Scenario Planning for Reputation Recovery
I have posted about scenario planning before and wrote about it in my last book as well. Scenario planning is a good way to plot what your leadership might do when their reputation falls off a cliff. I have always been fascinated by the process, especially when it works. In fact, I have a recent Royal Dutch Shell Scenario Planning book that I bought from Amazon about three years ago. I keep it out on my desk as a reminder of a smart way to plan. It was amazing to me that it sold commercially.Today’s WSJ had an article on the return of scenario planning. It was very popular after 9-11 when companies felt the urgent need to prepare for such sudden disasters. Apparently it lost some favor as the economy became bullish and everyone lost their senses. A study by Bain & Co. which I have used in presentations showed that scenario planning had soared from 1999 to 2002 as a risk management tool (up 30%) among senior executives. Now it is back on the upswing as we face unprecedented economic challenges.

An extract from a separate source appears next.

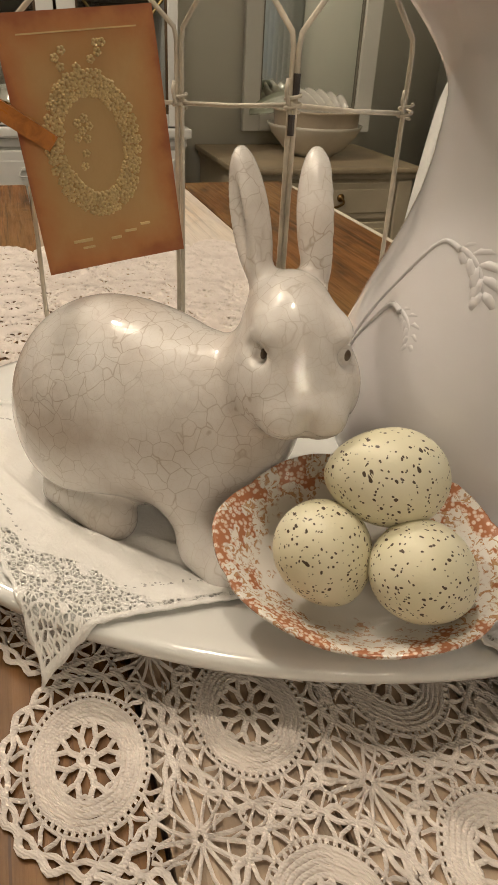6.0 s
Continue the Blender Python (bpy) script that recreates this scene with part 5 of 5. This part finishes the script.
def curtain(y0, y1, label):
    bm = bmesh.new()
    n = 90
    rings = []
    for z in (0.10, 0.6, 1.2, 1.8, 2.18):
        f = 0.75 + 0.25 * (2.18 - z) / 2.1
        rings.append([(WALL_X - 0.004 - 0.041 * min(1, k / 4, (n - k) / 4) + 0.020 * f * min(1, k / 4, (n - k) / 4) * math.sin(k / n * 2 * math.pi * 8 + 0.6 * math.sin(z * 2)), y0 + (y1 - y0) * k / n, z) for k in range(n + 1)])
    ob = finish(loft(rings, bm, closed=False), "curtain", M_CURTAIN)
    th = ob.modifiers.new("thickness", "SOLIDIFY")
    th.thickness = 0.003
    return tagged(ob, label, "curtain", "curtains at the window")


curtain(1.02, 1.67, "off-white gathered curtain beside the window")
curtain(-0.10, 0.36, "off-white gathered curtain beside the window")
rod = thing("curtain_rod", "dark metal curtain rod over the window", "curtain rod")
part("rod", tube([(WALL_X - 0.075, -0.18, 2.20), (WALL_X - 0.075, 1.78, 2.20)], 0.010, 12), M_BLACK, rod, smooth=True)
for y in (-0.14, 1.74):
    part("bracket", tube([(WALL_X - 0.075, y, 2.20), (WALL_X - 0.001, y, 2.20)], 0.006, 8), M_BLACK, rod)

# ---------------------------------------------------------------- lamps
M_SHADE, n_, l_, b_ = nodes_of("frosted_lamp_glass")
b_.inputs["Base Color"].default_value, b_.inputs["Roughness"].default_value = (0.8, 0.77, 0.7, 1), 0.4
b_.inputs["Emission Color"].default_value, b_.inputs["Emission Strength"].default_value = (1.0, 0.85, 0.65, 1), 3.0
chand = thing("chandelier", "chandelier with frosted glass shades hanging from the ceiling", "chandelier", Matrix.Translation(HUB))
part("stem", tube([(0, 0, TOP - HUB.z), (0, 0, 0)], 0.008, 10), M_WHITE, chand, smooth=True)
part("hub", lathe([(0.0005, -0.06), (0.02, -0.05), (0.035, -0.01), (0.02, 0.03), (0.01, 0.06)], 20), M_WHITE, chand, smooth=True)
for p in SHADES:
    d = p - HUB
    part("arm", tube(curve_points([(0, 0, -0.01), (d.x * 0.4, d.y * 0.4, -0.07), (d.x * 0.85, d.y * 0.85, -0.06), (d.x, d.y, d.z + 0.075)], 5), 0.006, 8), M_WHITE, chand, smooth=True)
    sh = part("shade", lathe([(0.016, 0.07), (0.030, 0.055), (0.045, 0.02), (0.056, -0.015), (0.053, -0.015), (0.042, 0.02), (0.027, 0.052), (0.014, 0.066)], 24, caps=(False, False)), M_SHADE, chand, "glowing frosted glass", smooth=True)
    sh.location = d
# Unseen fixtures; the copy only goes with the added back-wall light.
flush = thing("ceiling_lamp", "round white flush ceiling lamp added out of view", "ceiling lamp", Matrix.Translation((*CEILING_SPOTS[0][:2], TOP)), "flush ceiling lamps")
part("base", lathe([(0.11, -0.001), (0.11, -0.03), (0.10, -0.035)], 32), M_WHITE, flush)
part("diffuser", lathe([(0.10, -0.036), (0.095, -0.045), (0.06, -0.055), (0.0005, -0.058)], 32), M_SHADE, flush, smooth=True)
copy_thing(flush, Matrix.Translation((*CEILING_SPOTS[1][:2], TOP)))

I did not realize that scenario planning first surfaced in the US Military in the 1950s and became popular with companies such as GE and Shell in the 1970s. My mistake for believing that Royal Dutch Shell was the source.
Peter Schwartz, a partner at the Monitor Group and former head of the Global Business Network where I first learned about him, says that scenario planning is a learning tool and for making informed decisions. Not just a tool for the worst case scenario but a process for learning how to make the right and avoid the wrong decisions. The article ends on an upbeat note – that perhaps scenario planning can be used to plot possible responses to a business upturn.
Same could be said about reputation recovery. Time to start. Never too early. Only too late.